# WHAT IS ASKED:
Which lines hold the word "script"? Show each of them.

====== RECORDS SUPPLIED

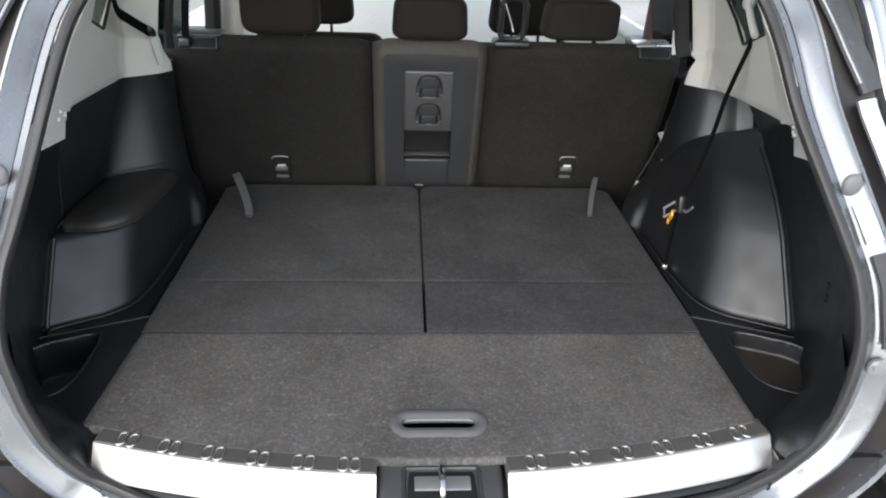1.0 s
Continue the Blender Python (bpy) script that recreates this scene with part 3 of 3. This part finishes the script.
# seat-belt guide loop on the outer seat's top
guide = thing("belt_guide", "black plastic belt guide loop on the seat top", "belt guide", (0.195, 0.63, 0.40))
part("loop", sweep([(0.195 + px, 0.625 - 0.2 * pz, 0.46 + pz) for px, pz in stadium(0, 0, 0.058, 0.10, 6, 0.022)], circle(0.008, 8), closed=True), PLASTIC, guide)
part("base", box((0.150, 0.60, 0.396), (0.240, 0.66, 0.412), 0.006), PLASTIC, guide)
part("belt_tongue", sweep([(0.172, 0.615, 0.50), (0.188, 0.615, 0.458), (0.196, 0.615, 0.432)], slab(0.006, 0.004)), CHROME, guide)

# ---- front seats ----
for x, y, tag in ((-0.36, 1.50, "front passenger seat in black cloth with headrest"), (0.34, 1.38, "driver seat in black cloth with headrest")):
    fs = thing("front_seat", tag, "car seat", (x, y, -0.38), "front seats")
    part("backrest", box((x - 0.25, y - 0.06, -0.2), (x + 0.25, y + 0.06, 0.27), 0.055, 5, move=lambda a, b, c: (x + (a - x) * (1 - 0.30 * max(0, c)), b - 0.25 * c, c)), HEADCLOTH, fs)
    headrest(x - 0.13, x + 0.13, 0.30, 0.47, y - 0.08, fs)
    part("seat_cushion", box((x - 0.26, y, -0.38), (x + 0.26, y + 0.5, -0.16), 0.06, 4), HEADCLOTH, fs)

# ---- load-space side trims ----
def wall_inner(z, s):
    """Half width of the trim's inward face."""
    if s < 0:
        return 0.555 + 0.06 * min(max(z, 0), 0.3)
    return 0.537 + 0.28 * min(max(z, 0), 0.19) + 0.15 * max(0, z - 0.19)


WALL_OUT = 0.703
# plan of the wheel-arch cover's corner: share along it, share of its width, depth
SWELL = [(0, 0, 0), (0.15, 0.34, 0.030), (0.35, 0.63, 0.056), (0.55, 0.83, 0.090), (0.72, 0.925, 0.135), (0.87, 0.975, 0.20), (1, 1, 0.28)]
SWELL_LINE = smooth_path(SWELL, 10)


def arch_edge(z):
    return 0.72 * max(z, 0) + 3.2 * max(0, z - 0.13) ** 2


def face_end(z, s):
    """Where the flat beside the seat turns away."""
    return 0.600 if s < 0 else min(0.520 + 0.5 * max(0, z), 0.538)


def arch_point(u, z, front, s, curl=8.0):
    """Half width and y on the wheel-arch cover: u below 0.5 runs round its corner, beyond it along the flat, which curls away past front."""
    wi, ye = wall_inner(z, s), arch_edge(z)
    if u < 0.5:
        f, dy = lerp([tuple(p) for p in SWELL_LINE], 2 * u)
        if s > 0:
            f += (step(0, 1, 1 - math.cos(math.pi * u)) - f) * step(0.20, 0.33, z)
        return WALL_OUT - (WALL_OUT - wi) * f, ye + dy
    y = ye + 0.28 + (front + 0.05 - ye - 0.28) * (u - 0.5) / 0.5
    away = 0.9 * max(0, y - 0.42) ** 2 if s < 0 else 0
    return wi + away + curl * max(0, y - front) ** 2, y


def rear_wall(y, z, s):
    ws, ys = lerp(SEAL_AT[s], max(z, -0.036))
    ye = arch_edge(z)
    k = min(max((ye - y) / (ye - ys) / (0.76 + 0.24 * step(-0.03, 0.14, z)), 0), 1)
    return WALL_OUT + 0.004 - (WALL_OUT - ws) * k ** (1.7 + 0.5 * step(0.1, -0.03, z))


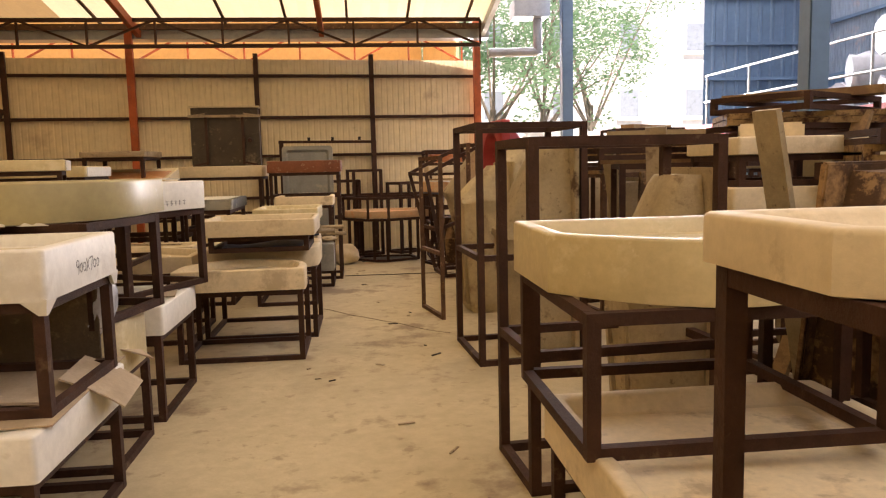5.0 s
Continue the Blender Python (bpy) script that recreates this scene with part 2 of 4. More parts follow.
def bar(bm, p, q, w=0.04, h=None):
    """A square tube from p to q."""
    p, q = Vector(p), Vector(q)
    d = (q - p).normalized()
    side = d.cross(Vector((0, 0, 1))) if abs(d.z) < 0.95 else Vector((1, 0, 0))
    side.normalize()
    up = side.cross(d).normalized()
    a, b = side * (w / 2), up * ((h or w) / 2)
    vs = [bm.verts.new(o + s * a + t * b) for o in (p, q) for s, t in ((-1, -1), (1, -1), (1, 1), (-1, 1))]
    for f in ((0, 1, 2, 3), (4, 5, 6, 7), (0, 1, 5, 4), (1, 2, 6, 5), (2, 3, 7, 6), (3, 0, 4, 7)):
        bm.faces.new([vs[i] for i in f])
    return bm


def rod(bm, p, q, r=0.02, n=10, r2=None):
    p, q = Vector(p), Vector(q)
    d = (q - p).normalized()
    side = d.orthogonal().normalized()
    up = side.cross(d)
    loops = []
    for o, rr in ((p, r), (q, r if r2 is None else r2)):
        loops.append([bm.verts.new(o + rr * (math.cos(2 * math.pi * i / n) * side + math.sin(2 * math.pi * i / n) * up)) for i in range(n)])
    for i in range(n):
        bm.faces.new((loops[0][i], loops[0][(i + 1) % n], loops[1][(i + 1) % n], loops[1][i]))
    bm.faces.new(loops[0])
    bm.faces.new(loops[1])
    return bm


def bevelled(bm, w=0.008, seg=2):
    bmesh.ops.bevel(bm, geom=bm.edges[:], offset=w, segments=seg, affect="EDGES", clamp_overlap=True)
    return bm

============

# SOLVED PROBLEM:
Continue the Blender Python (bpy) script that recreates this scene with part 3 of 3. This part finishes the script.
Continue the Blender Python (bpy) script that recreates this scene with part 2 of 4. More parts follow.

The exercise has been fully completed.